$\mathrm{GL}_n$ large sieves and density estimates via positive semi-definiteness

Let $\mathfrak{F}_n$ be the set of unitary cuspidal automorphic representations of $\mathrm{GL}_n$ over a number field $F$, and let $\mathcal{S}\subseteq\mathfrak{F}_n$ be a finite subset. Given $π_0\in\mathfrak{F}_{n_0}$, we establish large sieve inequalities for the families $\{L(s,π)\colon π\in\mathcal{S}\}$ and $\{L(s,π\timesπ_0)\colon π\in\mathcal{S}\}$ that, unlike previous results, are independent of progress towards the generalized Ramanujan conjecture and simultaneously handle the Dirichlet coefficients of $L$, $L^{-1}$, and $\log L$. Our approach is based on the duality principle and is sharp in ranges that are complementary to large sieve inequalities based on trace formulae.

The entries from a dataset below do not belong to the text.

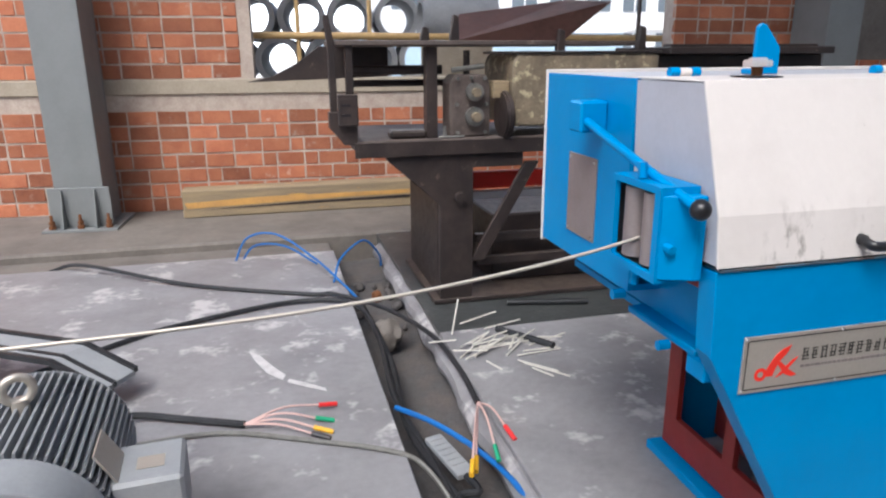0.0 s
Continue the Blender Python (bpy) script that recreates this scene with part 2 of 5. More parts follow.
CREAM = mat("cream_beam_paint", (0.74, 0.68, 0.58), 0.4, 0, (0.66, 0.60, 0.50), 6, 0.5, 60, 0.06, 0.03, (0.45, 0.38, 0.3), 20, 0.74)
DATA = mat("dull_data_plate", (0.27, 0.23, 0.225), 0.45, 0.3, (0.22, 0.185, 0.18), 8, 0.6, 120, 0.15, 0.05)
CHIP = mat("bare_chipped_edge", (0.12, 0.30, 0.44), 0.35, 0.3, (0.05, 0.25, 0.45), 40, 0.7, 120, 0.2, 0.1)
ORANGE = mat("orange_paint_streak", (0.60, 0.33, 0.09), 0.7, 0, (0.45, 0.26, 0.10), 6, 0.8, 60, 0.3, 0.2)
OIL = mat("dark_oil_film", (0.033, 0.024, 0.026), 0.40, 0, (0.062, 0.055, 0.052), 14, 0.7, 700, 0.4, 0.3, (0.40, 0.39, 0.37), 210, 0.67)
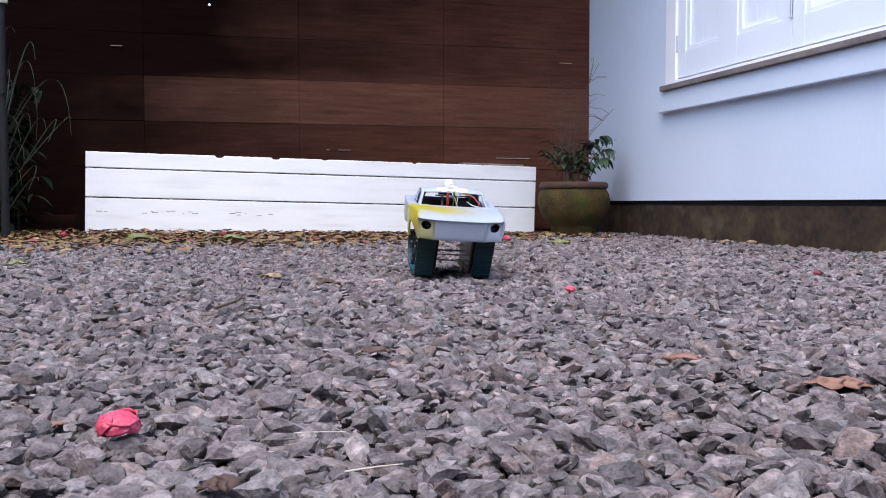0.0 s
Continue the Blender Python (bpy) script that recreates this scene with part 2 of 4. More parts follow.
def body_paint():
    """Bluish-white printed shell with sprayed yellow over one front corner, fading across bonnet and door."""
    m = bpy.data.materials.new("sprayed_shell")
    m.use_nodes = True
    n, l = m.node_tree.nodes, m.node_tree.links
    b = n["Principled BSDF"]
    b.inputs["Roughness"].default_value = 0.42
    tc = n.new("ShaderNodeTexCoord")
    sep = n.new("ShaderNodeSeparateXYZ")
    l.new(tc.outputs["Object"], sep.inputs[0])

    def ramp(sock, lo, hi):
        r = n.new("ShaderNodeMapRange")
        r.interpolation_type = 'SMOOTHSTEP'
        r.inputs["From Min"].default_value = lo
        r.inputs["From Max"].default_value = hi
        l.new(sock, r.inputs["Value"])
        return r.outputs[0]

    def op(kind, a, c):
        q = n.new("ShaderNodeMath")
        q.operation = kind
        q.use_clamp = True
        for i, s in enumerate((a, c)):
            if isinstance(s, float):
                q.inputs[i].default_value = s
            else:
                l.new(s, q.inputs[i])
        return q.outputs[0]

    nz = n.new("ShaderNodeTexNoise")
    nz.inputs["Scale"].default_value = 22
    nz.inputs["Detail"].default_value = 5
    l.new(tc.outputs["Object"], nz.inputs["Vector"])
    wob = n.new("ShaderNodeMath")
    wob.operation = 'MULTIPLY_ADD'
    wob.inputs[1].default_value = 0.05
    l.new(nz.outputs["Fac"], wob.inputs[0])
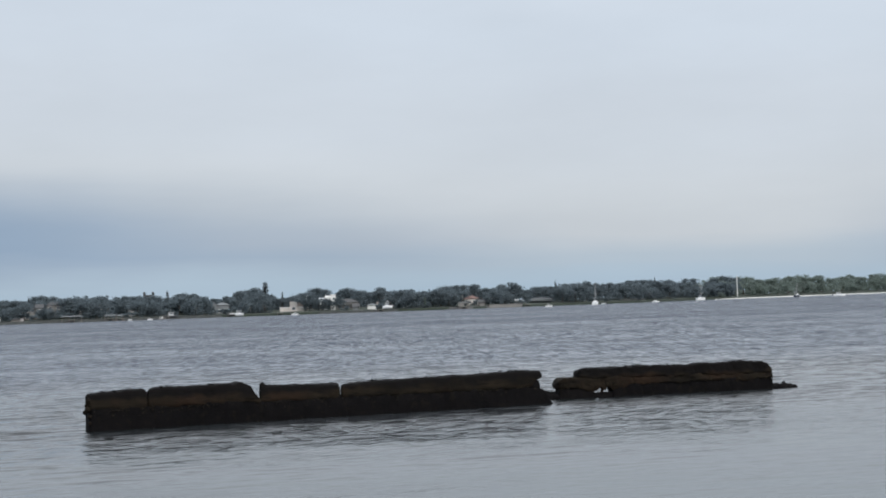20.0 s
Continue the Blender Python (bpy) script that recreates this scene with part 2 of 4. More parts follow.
    l.new(faces.outputs["X"], lean.inputs["X"])
    l.new(math_node("MULTIPLY", math_node("MULTIPLY", math_node("ABSOLUTE", faces.outputs["Y"], 0.0), steep), -1.0), lean.inputs["Y"])
    swells = vec("ADD", vec("SCALE", slopes(0.24, (0.30, 1.0, 1), 3, 9), 0.14), vec("SCALE", slopes(0.07, (0.5, 1.0, 1), 3, 12), 0.12))
    swells = vec("ADD", swells, vec("SCALE", slopes(0.9, (0.22, 1.0, 1), 3, 20), 0.14))
    calm = vec("ADD", lean.outputs[0], vec("ADD", swells, (0.0, 0.005, 0.0)))
    away = n.new("ShaderNodeCombineXYZ")
    l.new(math_node("MULTIPLY_ADD", lines, 0.016, math_node("MULTIPLY", ramp(reach, [(0.05, 0.0), (0.16, 1.0), (0.45, 0.55)]), 0.019)), away.inputs["Y"])
    calm = vec("ADD", calm, away.outputs[0])
    # open side: short chop
    chop = vec("ADD", vec("SCALE", slopes(1.0, (3.0, 0.30, 1), 3, -6, 0.6), 1.35), vec("SCALE", slopes(3.2, (0.8, 1.0, 1), 3, 4), 0.95))
    chop = vec("ADD", chop, vec("SCALE", slopes(1.0, (2.1, 0.16, 1), 3, 3, 0.6), 1.0))
    turned = n.new("ShaderNodeSeparateXYZ")
    l.new(chop, turned.inputs[0])
    seen = n.new("ShaderNodeCombineXYZ")
    l.new(turned.outputs["X"], seen.inputs["X"])
    l.new(math_node("MULTIPLY", math_node("ABSOLUTE", math_node("SUBTRACT", turned.outputs["Y"], 0.10), 0.0), -0.72), seen.inputs["Y"])
    chop = seen.outputs[0]
    tilt = vec("ADD", calm, vec("SCALE", chop, math_node("MULTIPLY", open_water, math_node("MULTIPLY", gusts, 1.1))))
    tilt = vec("MULTIPLY", tilt, (0.6, 1.0, 0.0))
    # silty shallows by the bank, darker water beyond the ruin
    depth = n.new("ShaderNodeMixRGB")
    depth.inputs[1].default_value, depth.inputs[2].default_value = (0.040, 0.053, 0.055, 1), (0.010, 0.012, 0.013, 1)
    l.new(ramp(math_node("MULTIPLY", out, 0.005), [(0.15, 0.0), (0.335, 1.0)]), depth.inputs[0])
    deep = n.new("ShaderNodeMixRGB")
    deep.inputs[2].default_value = (0.010, 0.021, 0.042, 1)
    l.new(open_water, deep.inputs[0])
    silt = n.new("ShaderNodeMixRGB")
    silt.inputs[2].default_value = (0.032, 0.036, 0.040, 1)
    l.new(depth.outputs[0], silt.inputs[1])
    l.new(ramp(waves(0.11, (0.35, 1.0, 1), 4, 12, 0.6), [(0.40, 0.0), (0.62, 0.85)]), silt.inputs[0])
    l.new(silt.outputs[0], deep.inputs[1])
    l.new(deep.outputs[0], b.inputs["Base Color"])
    normal = vec("NORMALIZE", vec("ADD", tilt, (0.0, 0.0, 1.0)), (0.0, 0.0, 0.0))
    l.new(normal, b.inputs["Normal"])
    fine = math_node("MULTIPLY_ADD", open_water, 0.01, math_node("MULTIPLY_ADD", foot, -0.03, 0.170))
    unresolved = ramp(math_node("MULTIPLY", sep.outputs["Y"], 0.001), [(0.09, 0.0), (0.32, 0.10)])
    l.new(math_node("ADD", fine, unresolved), b.inputs["Roughness"])
    return m


M_WATER = water_material()


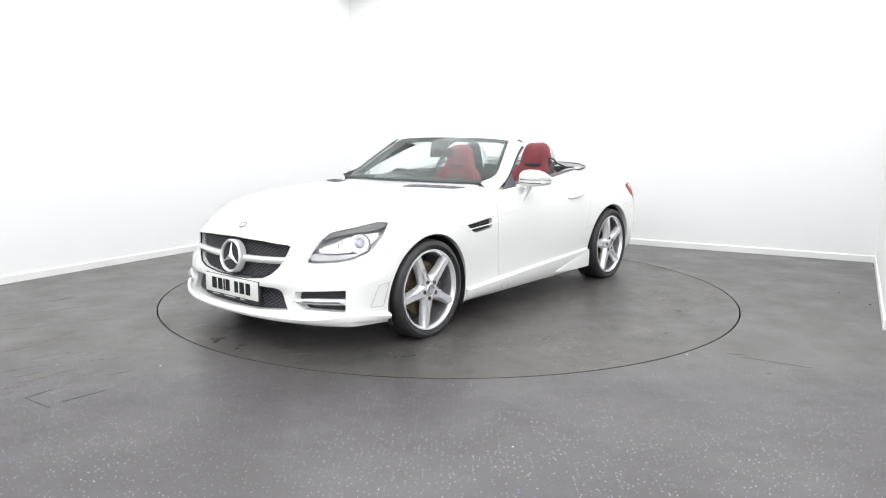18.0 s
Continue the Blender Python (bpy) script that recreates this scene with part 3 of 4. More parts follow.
def wheel(x, y, side, turn, drop, r):
    """A five-spoke alloy wheel whose outer face lies at y; side +1 is the car's left."""
    yo = 0.0
    rim = lathe([(0.249, yo - 0.012), (0.247, yo), (0.238, yo + 0.001), (0.232, yo - 0.006), (0.229, yo - 0.022), (0.236, yo - 0.03)], 72)
    pieces = [rim]
    for k in range(5):
        pieces.append(moved(spoke_solid(yo), Matrix.Rotation(radians(72 * k + turn), 4, "Y")))
    pieces.append(lathe([(0.001, yo - 0.06), (0.066, yo - 0.06), (0.066, yo - 0.012), (0.058, yo - 0.006), (0.038, yo - 0.006), (0.036, yo - 0.012), (0.001, yo - 0.012)], 40, closed=True))
    place = Matrix.Translation((x, y, AXLE_Z - drop)) @ Matrix.Rotation(0 if side > 0 else math.pi, 4, "Z")
    w = part("wheel", moved(join(*pieces), place), ALLOY, car, "silver five-spoke alloy wheel")
    part("barrel", moved(lathe([(0.236, -0.028), (0.228, -0.024), (0.222, -0.06), (0.218, -0.16), (0.240, -0.19), (0.246, -0.19), (0.232, -0.1)], 60), place), BARREL, w, "dull grey inner rim barrel")
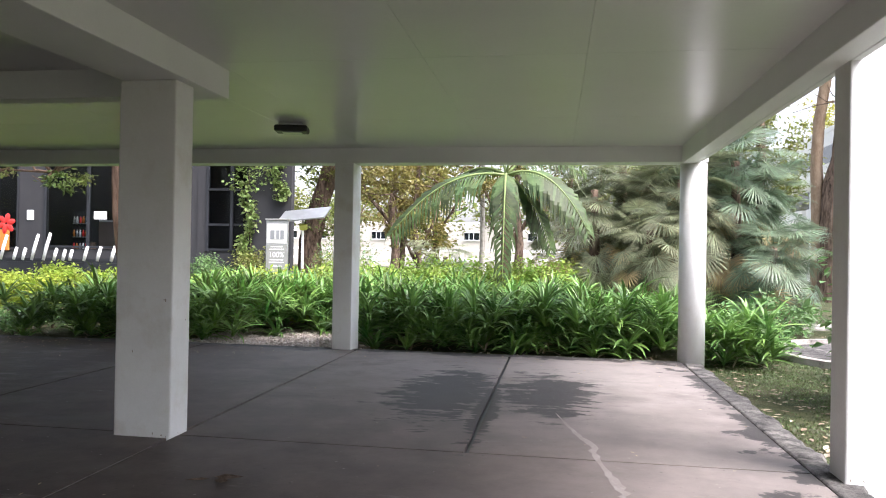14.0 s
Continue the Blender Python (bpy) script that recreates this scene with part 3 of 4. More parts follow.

We apply our large sieve inequalities to establish several density estimates for families of $L$-functions, counting potential violations of the generalized Riemann hypothesis and the generalized Ramanujan conjecture. In particular, we remove all restrictions in the log-free zero density estimate of Brumley, Thorner, and Zaman for families of Rankin-Selberg $L$-functions.